WSL is already 5.4.72-microsoft-standard-WSL2

ayousuf23 commented 3 years ago

@adamsitnik What is io_uring? Is it a new algorithm for IO?

stephentoub commented 3 years ago

What is io_uring? Is it a new algorithm for IO?

https://en.wikipedia.org/wiki/Io_uring

davidvmckay commented 3 years ago

@adamsitnik What is io_uring? Is it a new algorithm for IO?

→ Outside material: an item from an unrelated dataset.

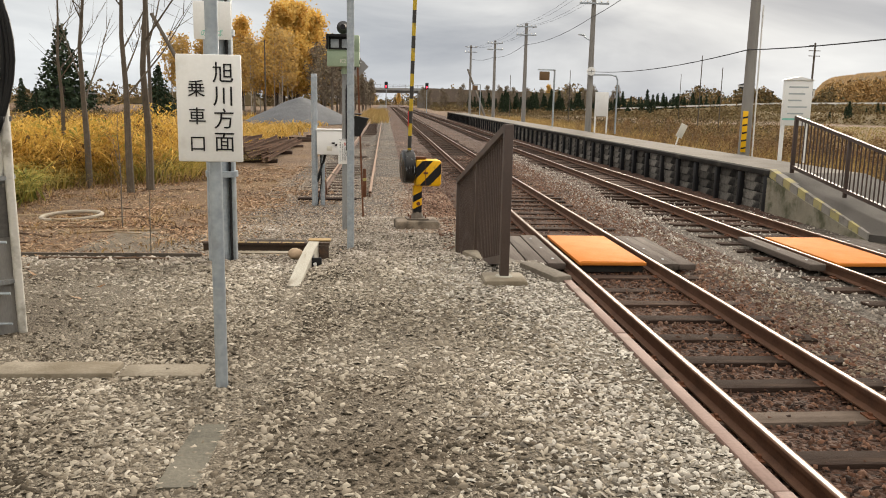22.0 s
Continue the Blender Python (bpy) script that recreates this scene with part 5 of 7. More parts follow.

io_uring is a pretty sweet, modern io api in Linux kernel 5.1+ https://kernel.dk/io_uring.pdf

Uses producer-consumer ring buffers to achieve lock-free asynchrony with low-latency, high throughput, and minimal memory copies, like other notable recent architectures: https://lmax-exchange.github.io/disruptor/files/Disruptor-1.0.pdf https://youtu.be/Qho1QNbXBso?t=1267

dmitriyse commented 3 years ago

Windows also should receive IO Rings API soon: https://windows-internals.com/i-o-rings-when-one-i-o-operation-is-not-enough

elachlan commented 2 years ago

https://www.phoronix.com/scan.php?page=news_item&px=8M-IOPS-Per-Core-Linux

An engineer from Facebook is pushing the performance quite aggressively for IO_uring in Linux. So I imagine there would be significant performance gains to be had if utilized in dotnet for Linux.

GSPP commented 2 years ago

I wonder what it would take to achieve performance gains with io_uring on non-benchmark workloads. If IOs are issued just like before except using a new call mechanism, I do not see why this would be much faster.

Achieving batching benefits would take new APIs that are not currently available with FileStream. Registering buffers might be difficult to achieve without application cooperation. I understand that io_uring supports polling which helps with super-low latency devices. That can't be done by default so it must be opt-in.

On the web, there are various reports by people who couldn't reproduce performance gains. This is further evidence that the gains might accrue only when the application is structured suitably.

So maybe it takes new, specialized APIs for applications to harness this fully. Since Windows appears to have similar mechanisms now, there could be a common abstraction for both.

Low latency IO has been a trend for the last couple of years. We have SSDs now that are insanely fast. Networks have become much lower latency as well (e.g. RDMA). So maybe there's value in addressing such devices with a new API.

tmds commented 2 years ago

io_uring gains come from being able to batch operations, and to batch retrieving result. The benchmarks/apps that benefit from it most will be written so they inherently batch.

All existing .NET APIs are not batching. For example, they deal with each Socket separately. Making them use io_uring means adding an additional layer that causes the operations to be batched. The cost of that layer will be significant compared to the benchmarks/apps that inherently batch.

elachlan commented 2 years ago

Another improvement: ~500K IOPS/core improvement or around a 5~6% efficiency upgrade https://www.phoronix.com/scan.php?page=news_item&px=Linux-5.17-Will-Continue-IO

I imagine a whole new set of APIs might be needed, or maybe FileStream uses it under the hood in high load scenarios. I think the idea is that if you implement the base somewhere, then it will slowly be added to the rest of .NET and optimized.

pr8x commented 2 years ago

Is there any news on this topic? I think FileStream (at least without substantial refactorings) doesn't seem to be the right API for this as it does not support batching.

ayende commented 2 years ago

Isn't that what RandomAccess suppose to give?

adamsitnik commented 2 years ago

Is there any news on this topic?

We are not planning to add io_uring support for .NET 7. The main reason for that is currently in most common scenarios we would observe a perf regression. Currently in io_uring the producer and consumer (the thread that adds and removes work items to/from the ring) needs to be the same thread. It just does not work well with our current Thread Pool model.

Isn't that what RandomAccess suppose to give?

@ayende is right, RandomAccess supports passing multiple buffers:

https://devblogs.microsoft.com/dotnet/file-io-improvements-in-dotnet-6/#scatter-gather-io

AlexeiScherbakov commented 11 months ago

May be FileStream is bad place for io_uring? Queue rings can be implemented in software level by System.Threading.Tasks.Dataflow primitives, and I think that io_uring place in .NET must be in separate async only primitive.